Translate

Tuesday, December 9, 2014

Saudara yang Mengajarkan Senyum Tanpa Pamrih

        Jenuh. Inilah yang aku rasakan saat memasuki semester akhir menjadi mahasiswa, alias saat
mengerjakan skripsi. Sudah tidak ada lagi kesibukan organisasi di kampus dan kerja paruh waktu yang dulu sering menyita waktuku. Aku memang harus fokus menyelesaikan skripsiku, namun bosan rasanya dengan kegiatan yang itu-itu saja. Aku putuskan untuk pergi berlibur selama 3 hari di sebuah desa di Kabupaten Batang, Jawa Tengah. Menikmati perjalanan dengan menggunakan bus ekonomi hingga basah kuyup kehujanan pun tidak membuatku hilang semangat untuk segera sampai di rumah temanku. Sesampainya di sana, temanku mengajakku menikmati udara pagi sembari berjualan tempe di pasar.

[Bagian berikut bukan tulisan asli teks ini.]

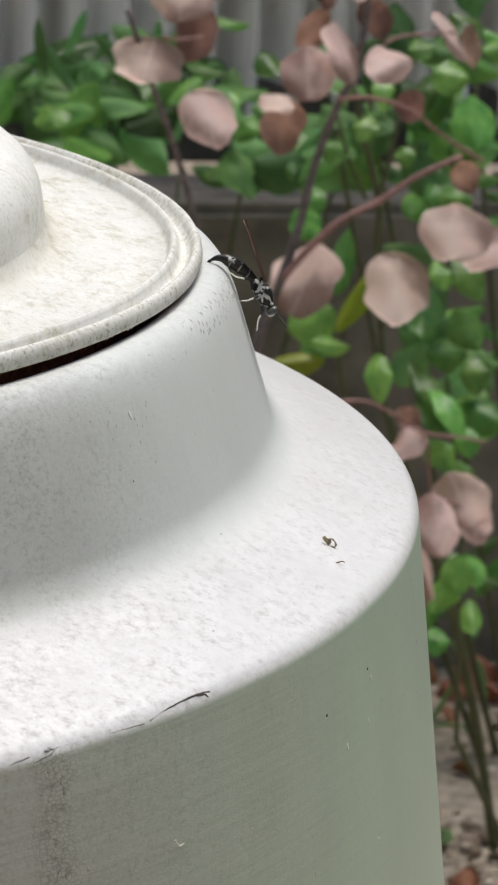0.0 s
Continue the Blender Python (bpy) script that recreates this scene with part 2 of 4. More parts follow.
def lid_plastic(name, dirt, speck=0.5, white=1.0, along=1.0):
    m, nt, p = mat(name)
    v = mapped(nt)
    big = noise_tex(nt, v, 40.0, 6.0, 0.6)
    base = ramp(nt, big, [(0.3, (0.655 * white, 0.655 * white, 0.62 * white)), (0.68, (0.745 * white, 0.745 * white, 0.72 * white))])
    # ochre and grey mottling that gathers in patches
    grain = mapped(nt, (1, along, 1))
    mottle = noise_tex(nt, grain, 420.0, 7.0, 0.74)
    patch = step(nt, noise_tex(nt, v, 62.0, 5.0, 0.62), 0.38, 0.60)
    col = mix(nt, calc(nt, 'MULTIPLY', calc(nt, 'ADD', calc(nt, 'MULTIPLY', patch, 0.75), 0.25), dirt), base, ramp(nt, mottle, [(0.36, (0.62, 0.58, 0.47)), (0.46, (0.90, 0.88, 0.82)), (0.58, (1.03, 1.03, 1.02))]), 'MULTIPLY')
    fine = noise_tex(nt, grain, 1300.0, 4.0, 0.65)
    col = mix(nt, speck, col, ramp(nt, fine, [(0.33, (0.34, 0.32, 0.25)), (0.45, (0.96, 0.96, 0.94)), (0.60, (1.03, 1.03, 1.03))]), 'MULTIPLY')
    # ochre silt settled round the foot of the grip
    far = nt.nodes.new("ShaderNodeVectorMath")
    far.operation = 'LENGTH'
    flat = mapped(nt, (1, 1, 0))
    nt.links.new(flat, far.inputs[0])
    d = calc(nt, 'ADD', far.outputs["Value"], calc(nt, 'MULTIPLY', calc(nt, 'SUBTRACT', noise_tex(nt, v, 110.0, 6.0, 0.7), 0.5), 0.007))
    silt = calc(nt, 'MULTIPLY', step(nt, d, 0.1325, 0.1345), step(nt, d, 0.1405, 0.1350))
    col = mix(nt, calc(nt, 'MULTIPLY', silt, 0.24), col, (0.54, 0.47, 0.34))
    nt.links.new(col, p.inputs["Base Color"])
    p.inputs["Roughness"].default_value = 0.62
    p.inputs["Specular IOR Level"].default_value = 0.35
    bump(nt, p, calc(nt, 'ADD', calc(nt, 'MULTIPLY', fine, 0.5), mottle), 0.2, 0.0003)
    return m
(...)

       Saat siang hari, kami berbincang santai di teras depan rumahnya. Aku bermain HP dan membuka sebuah jejaring sosial, twitter. Muncul satu tautan berisi video sebuah komunitas tuli di Jogja yang sontak membuatku tertarik. Melihat profil video komunitas tersebut, aku segera mencari informasi mengenai beradaan komunitas itu yang kebetulan berasal dari Jogja, tempatku menempuh studi S1. Terlihat jelas bagaimana pemain dalam video tersebut mencoba berbicara namun tidak dengan suara, melainkan dengan tangannya. Mereka menggunakan Bahasa Isyarat. Tak terasa aku menyunggingkan senyum, senyum bahagia karena akhirnya aku tahu apa yang aku inginkan. Aku ingin mengenal Bahasa Isyarat.

      Awalnya aku masih merasa ragu untuk datang ke Benteng Vredebung Jogja, tempat komunitas tuli tersebut mengadakan pementasan. Ragu karena tak pernah sebelumnya aku mengenal dunia tuli. Memang ada perasaan khawatir saat aku melangkahkan kaki memasuki ruangan pameran komunitas. Aku khawatir tidak bisa menjalin komunikasi baik dengan mereka. Selain karena aku tak pernah mengenal Bahasa Isyarat, aku juga khawatir mereka akan tersinggung jika aku salah bertindak. Salah seorang panitia pada acara tersebut adalah temanku saat dulu aku bekerja paruh waktu. Dia mengantarkanku berkenalan dengan salah seorang relawan komunitas tuli bernama Marlita. Marlita terlihat sangat ramah dengan senyum sederhananya. Dia memberiku sebuah alamat tempat biasa komunitas tuli berkumpul dan belajar bersama. Satu hal yang membuatku makin bersemangat kala itu adalah, basecamp komunitas tuli di sana membuka kelas Bahasa Isyarat gratis yang dibuka untuk umum!

      Hanya berselang satu hari, aku langsung datang menuju alamat yang diberikan oleh Marlita. Sesampainya di lokasi, aku bertemu dengan seorang relawan yang mengantarkanku berkenalan dengan teman-teman tuli. Canggung rasanya menggerakan tanganku untuk mengikuti gerakan tangan mereka mengisyaratkan beberapa kata. Awalnya aku hanya terdiam memandang proses belajar di kelas. Tidak ada teman berbincang saat itu karena semua peserta dan guru di kelas itu tuli, tidak bisa mendengar. Aku pun hanya terdiam, tak mengerti apa yang mereka perbincangkan. Setelah kelas Bahasa Isyarat pertamaku usai, teman-teman tuli mengajakku berbincang dan memberiku sebuah nama isyarat. Meskipun kami masih banyak berkomunikasi secara tertulis, aku merasa sangat senang karena sudah diberi nama isyarat dan juga pengetahuan baru yang sudah lama aku minati, Bahasa Isyarat. 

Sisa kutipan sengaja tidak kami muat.